Annoncée depuis le début de la mandature comme l’une des lois phares du gouvernement, le texte de la Loi Audiovisuel a été présenté ce jeudi 5 décembre 2019 devant l’Assemblée Nationale. Sur le front du piratage, les trois mesures phares sont la fusion de la HADOPI et du CSA, une réactivité accrue contre les sites miroir et une extension du droit d’auteur aux rencontres sportives. De quoi répondre aux nouveaux visages du piratage en 2020 ?
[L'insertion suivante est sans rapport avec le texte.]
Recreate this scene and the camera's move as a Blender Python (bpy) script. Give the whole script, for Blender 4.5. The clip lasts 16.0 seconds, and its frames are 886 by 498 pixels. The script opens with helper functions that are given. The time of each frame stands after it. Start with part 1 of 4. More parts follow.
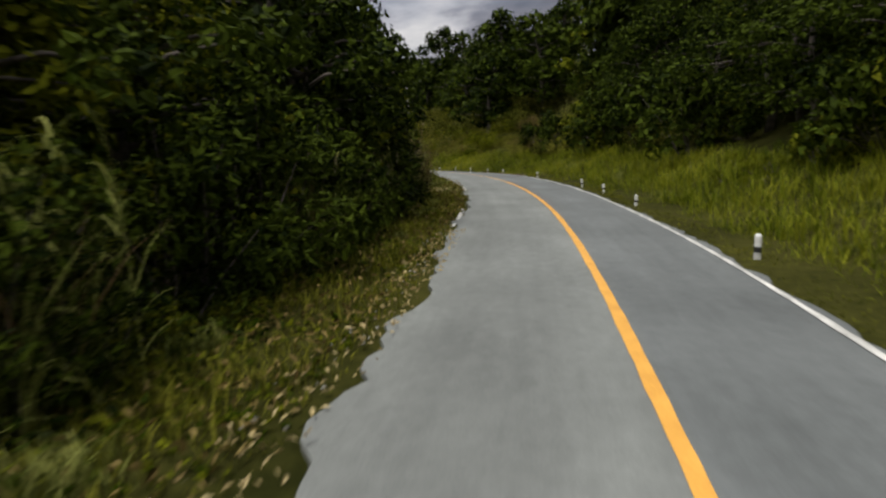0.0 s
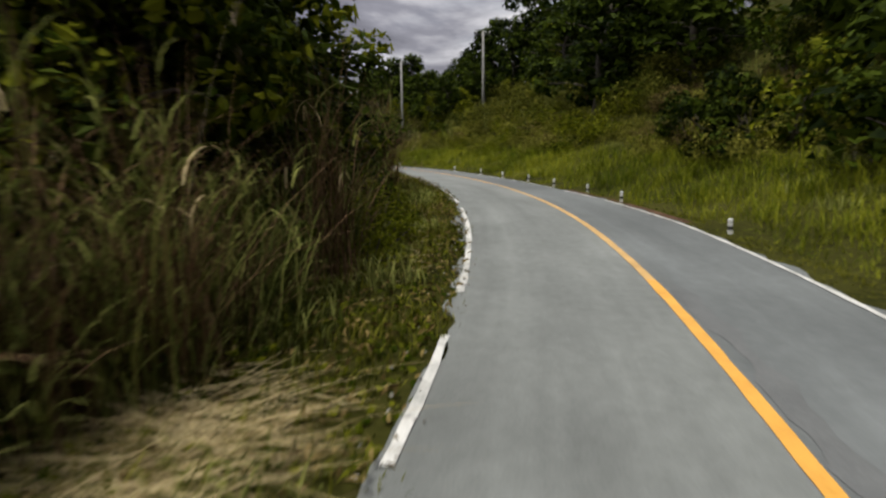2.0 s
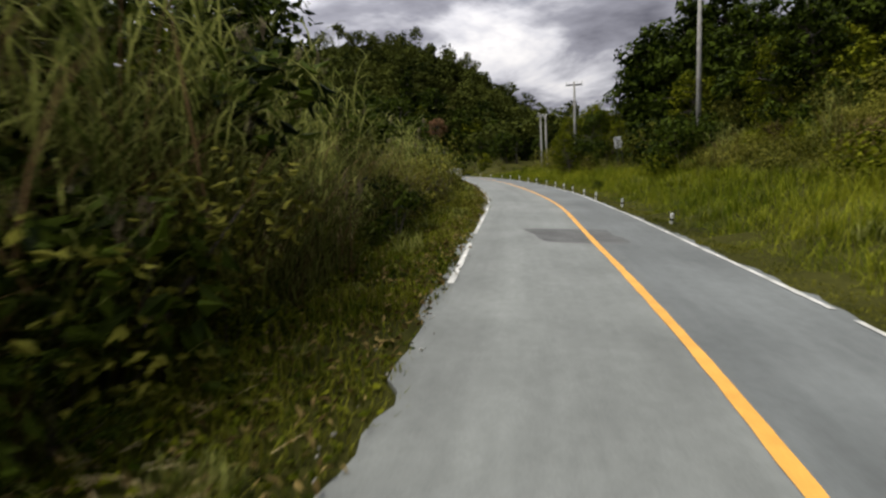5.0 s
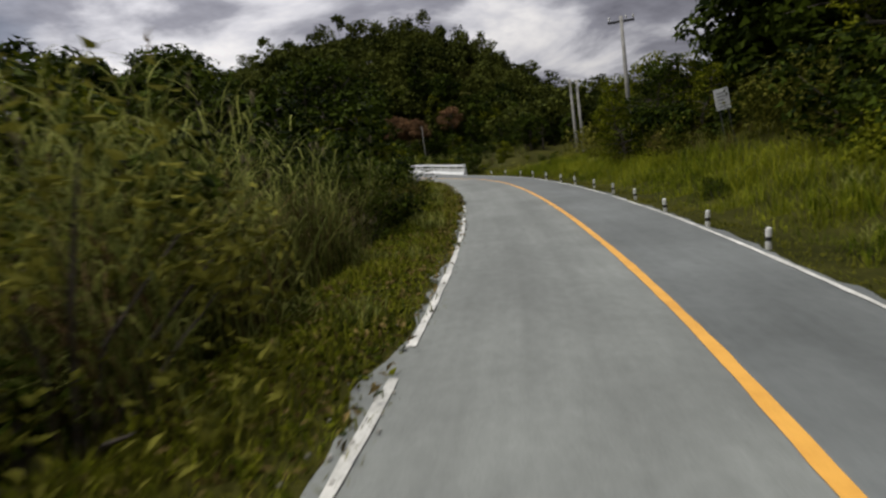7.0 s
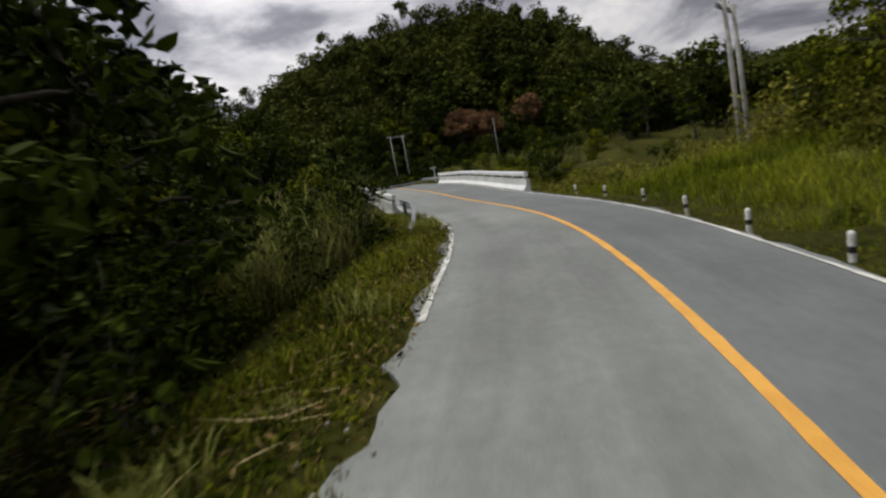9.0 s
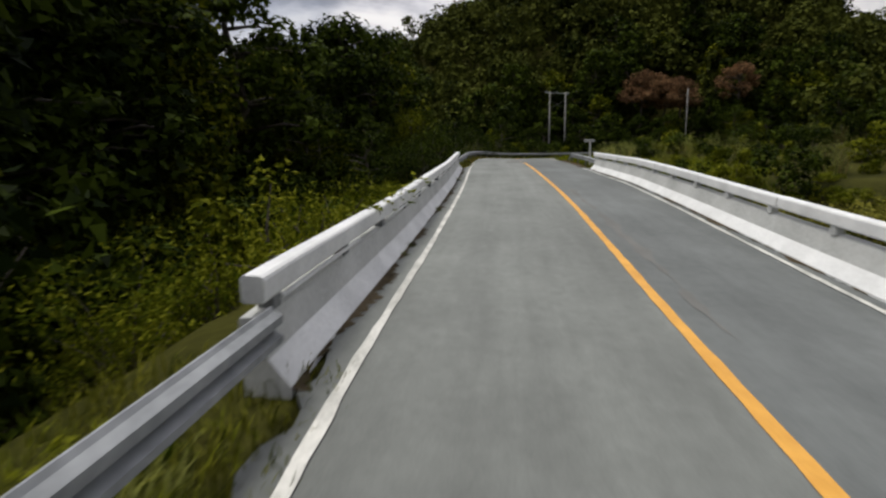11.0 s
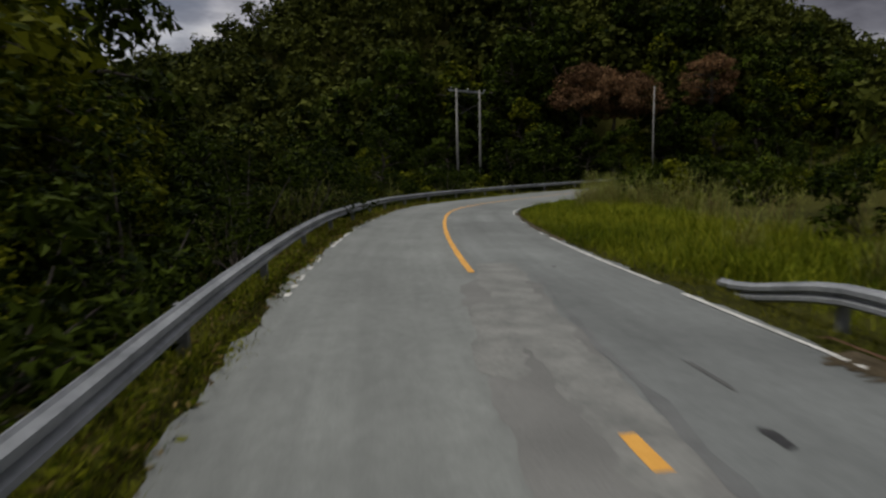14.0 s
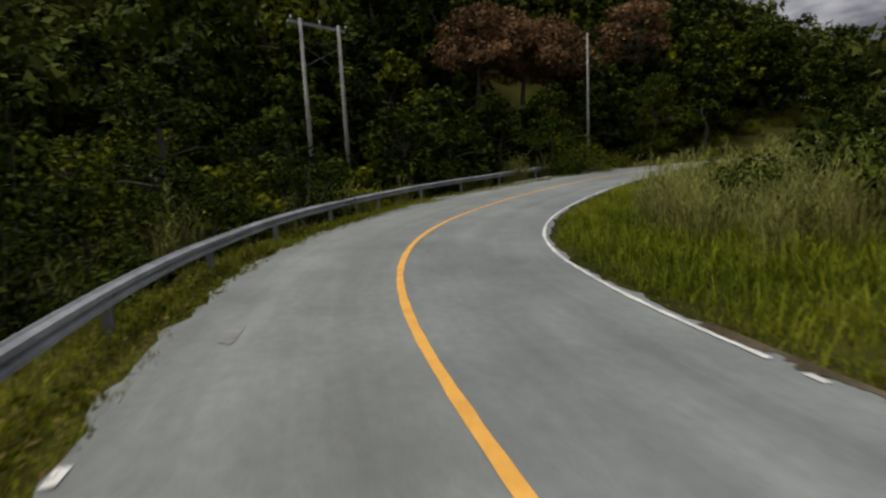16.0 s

Depuis l’élection d’Emmanuel Macron à la présidence de la République, le gouvernement annonce que la future Loi Audiovisuel va enfin doter la France d’un arsenal efficace contre le piratage audiovisuel, en particulier contre le streaming et le téléchargement direct, que la riposte graduée de la HADOPI ignorait.
Loi Audiovisuel : HADOPI et CSA fusionnent pour former l’ARCOM
Le texte de cette loi vient d’être présenté par le ministre de la Culture, Franck Riester, à l’Assemblée Nationale. Les débats débuteront en février 2020, pour une procédure dite accélérée : le texte ne sera examiné qu’une fois par le Sénat et l’Assemblée Nationale. Il devrait donc être publié prestement.
Comme annoncé, la HADOPI et le CSA vont (enfin) fusionner. La nouvelle entité s’appellera l’ARCOM, pour Autorité de Régulation de la Communication Audiovisuelle Numérique. Son objectif est de mettre à jour la régulation d’Internet, avec des outils enfin adapté à la réalité mouvante de ce média.
Lutte contre le piratage : pour plus de réactivité
Le texte donne ainsi des pouvoirs étendus à cette nouvelle entité, notamment sur le front du piratage. Les procédures administratives visant à déréférencer (auprès des moteurs de recherche) et bloquer (auprès des fournisseurs d’accès à Internet) les sites en France vont être simplifiées, pour plus de réactivité.
La loi veut également rendre pénalement responsables les sites qui se « contentent » de cumuler des liens vers des contenus illégaux, sans les héberger directement – ce qui n’est actuellement pas le cas.
Cible prioritaire : les sites miroir
Autre cible prioritaire de la loi : les sites miroir. Dès lors qu’une décision de justice a visé un site jugé illicite, l’ARCOM aura la possibilité de demander immédiatement son déréférencement ou son blocage, et pourra « exécuter de manière dynamique ladite décision judiciaire ».
Ainsi, agissant sur demande des ayant-droits lésés, l’ARCOM aura la possibilité d’étendre blocage et déréférencement aux sites miroirs, qui reproduisent le contenus du site bloqué mais sur une autre adresse qui n’est pas concerné par la décision de justice.
Envisagé depuis des années, une telle disposition devrait permettre de réduire au silence les sites miroirs. En effet, si les moteurs de recherche ou fournisseurs d’accès refusent d’obtempérer, l’ARCOM pourra se tourner vers l’autorité judiciaire, y compris en référé, pour faire cesser l’accès à ces contenus, par toute mesure appropriée.
Révolutionner la lutte contre le streaming sportif
Enfin, cette Loi Audiovisuel propose de révolutionner (là encore, enfin) la lutte contre le streaming sportif, en étendant le droit d’auteur aux rencontres sportives : cette disposition autoriserait une action beaucoup plus rapide contre les sites en question. Les juges pourraient dès lors faire fermer les sites soupçonnés de diffuser des rencontres en direct, presque en temps réel.
Cette procédure a été mise en place en début d’année 2019 au Portugal, par l’agence Mapinet, qui va collaborer avec l’ARCOM. Les résultats sont spectaculaires : « Depuis le 1er janvier 2019, nous pouvons bloquer des contenus en streaming, en temps réel. Nous l’avons fait pour douze matches de football, en bloquant 736 sites », détaille Carlos Eugénio, président de Mapinet.
Bloquer les sites en direct, ou presque
Si la loi est adoptée, un ayant-droit d’une rencontre diffusée à la télévision (donc la chaîne qui la diffuse) pourra « saisir le président du tribunal judiciaire, statuant au fond ou en référé afin de prévenir ou de remédier » à une atteinte à un droit exclusif ou à un accord d’exploitation d’une compétition ou manifestation sportive.
Le juge pourra alors trancher en procédure accélérée : quelques minutes à peine sont nécessaires, permettant de couper les flux de streaming illégaux en direct. Avec un effet de douche froide rédhibitoire pour l’internaute, frustré de devoir trouver un nouveau lien de streaming, qui sera peut-être lui aussi coupé.
Au Portugal, le piratage des rencontres sportives a spectaculairement reculé suite à l’adoption de cette mesure. Rendez-vous en février, 2020, pour voir ce qu’ajouteront et soustrairont à cette loi les débats parlementaires.